4. Keep your eyes on “easy.” A key part of customer experience is keeping the experience simple and easy. Pleiter and Rutten both stress the importance of being the “go-to” app or platform that consumers look to first.

“Get consumer-obsessed about removing friction and leveraging digital,” says Pleiter. He notes that people of all ages who use fintech apps rave about how easily they can enroll, usually within two minutes. One reason for Netflix’ success is that “it’s the easiest platform for consuming media,” says Rutten.
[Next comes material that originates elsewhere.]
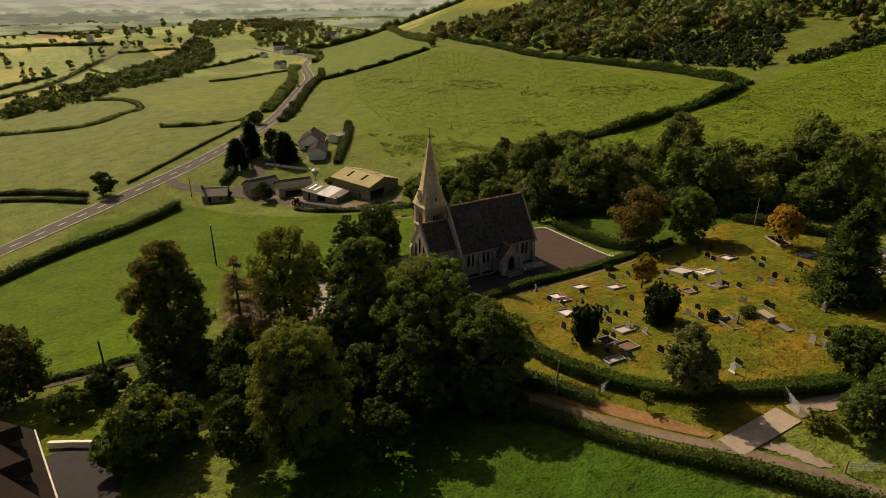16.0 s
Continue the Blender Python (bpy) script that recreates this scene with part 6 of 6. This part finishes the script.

5. Go for quick wins. Traditional financial institutions think in terms of five-year plans. Rutten says this is not how digital companies plan and change. While they may have a multi-year roadmap in mind, operational planning occurs in six-month blocks, often less, with the focus on a continuing stream of deliverables. Revolut, for example, launches two or three new capabilities per quarter.

Such planning enables production of “quick wins,” according to Rutten. This builds momentum that can keep enthusiasm up. A critical point because, as Rutten says, “disruption is painful.”

6. Revise your concept of success and failure. Banking’s roots lie in risk-averse thinking, so if something doesn’t work as foreseen, it is seen as a failure. A common belief among innovation lab leaders is that multiple failures lead to iterations that lead to success.

But Pleiter suggests a fresh perspective. Don’t even label any of that as a “failure.”

“It’s not a failure,” he says. “It’s just the little price you pay inside your organization to learn.”

7. Spread digital freedom around. Confining the ability to question the status quo and experiment digitally to an innovation lab is something both Pleiter and Rutten reject.

“Start by creating little pockets of entrepreneurial behavior inside the day-to-day operations of the bank,” says Pleiter. He advocates this even for Legal and Compliance!

“Transformation requires making safe spaces to let digital thinking impact your core business,” Pleiter says. “We’re not talking about a bunch of hipsters in the lab, but enabling digital talent inside the traditional bank.”